At the CWEIC’s Marlborough House Conversation on 22 May 2015 Dr Mohammad Razzaque, Acting Director of the Commonwealth Secretariat’s Trade Policy Division, presented his team’s initial findings from the most comprehensive analysis of Commonwealth trade and investment ever undertaken. You can find the paper here and the full report will be completed in time for the Commonwealth Heads of Government Meeting.
The paper titled “A Rising Commonwealth Tide: Emerging Dynamics of Intra-Commonwealth Trade and Investment” shows that total Commonwealth exports in goods and services stands at US$3.4 trillion, 15% of world trade, and intra-Commonwealth trade is worth US$687 billion. Intra-Commonwealth FDI flows reached US$80 billion in 2008 and the stock of intra-Commonwealth FDI is estimated at US$716 billion.
Dr Razzaque’s findings show that member countries on average demonstrate a higher level of intra-Commonwealth trade and investment, with around 25% more goods and services trade and 10% higher FDI flows to Commonwealth partners. This is despite the fact that the Commonwealth is not a formal trading bloc and its members are part of separate trading arrangements.
Even more significantly, the research demonstrates that trade costs are 19% lower when both trading partners are from the Commonwealth. Dr Razzaque attributed these findings to the fact that Commonwealth member countries share a common language and similar institutions and legal systems, which greatly facilitates a strong trading relationship. This provides further empirical evidence for the so called Commonwealth Factor.

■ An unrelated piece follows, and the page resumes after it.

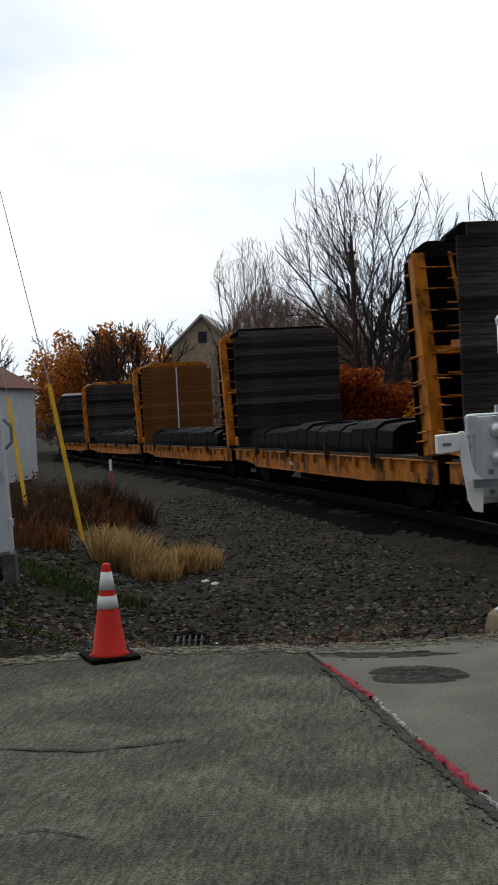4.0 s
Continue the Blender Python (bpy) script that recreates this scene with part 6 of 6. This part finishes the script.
v = [bm.verts.new(p) for p in ((-2.9, -2.8, 4.0), (2.9, -2.8, 4.0), (2.9, 2.8, 4.0), (-2.9, 2.8, 4.0), (-1.0, 0, 5.5), (1.0, 0, 5.5))]
for f in ((0, 1, 5, 4), (1, 2, 5), (2, 3, 4, 5), (3, 0, 4), (3, 2, 1, 0)):
    bm.faces.new([v[i] for i in f])
part("roof", bm, M_ROOF_R, house, "brown hipped roof")

# red and white marker stake by the track
x, y = -11.2, 45.6
stk = thing("marker_stake", "short white and red track marker stake", "marker", m=pose(x, y, gh(x, y)))
part("upper", (lambda b: (rod(b, (0, 0, 0.5), (0, 0, 0.95), 0.06, 8), b)[1])(bmesh.new()), M_WHITE, stk)
part("lower", (lambda b: (rod(b, (0, 0, 0.0), (0, 0, 0.45), 0.05, 8), b)[1])(bmesh.new()), M_STRIPE_RED, stk)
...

The paper also focused on the strength of intra-Commonwealth remittances which currently stands at US$45 billion, nearly one third of the US$147billion received in total by Commonwealth countries. India (US$16.3 billion), Nigeria (US$7.8 billion), Bangladesh (US$5.6 billion), Pakistan (US$4.3 billion) and Sri Lanka (US$2.0 billion) are the largest recipients of intra-Commonwealth remittances.
The findings also demonstrate that there are enormous opportunities for increasing trade within the Commonwealth. The Trade Policy Team predict that intra-Commonwealth trade in goods and services will surpass $1 trillion by 2020. They propose certain mechanisms to strengthen and build on this. South Africa was used as a model of ‘Trade Facilitation’ efficiency. If Commonwealth countries individually can achieve at least this level then Commonwealth GDP will increase by $177 billion, generating 24 million additional jobs. If all countries achieved the trade facilitation standards of Singapore, GDP gains would be US$502 billion.
Lord Jonathan Marland, who chaired the session, pointed out that the paper is an impressive “selling document” on the benefits of the Commonwealth network. The CWEIC looks forward to working with the trade team on future research to better understand the economies of the Commonwealth, the flows of intra-Commonwealth trade and investment and the value chains within the Commonwealth.
Both the CWEIC and the Commonwealth Secretariat would welcome feedback on the research and the areas where Governments and businesses would like to see more work done.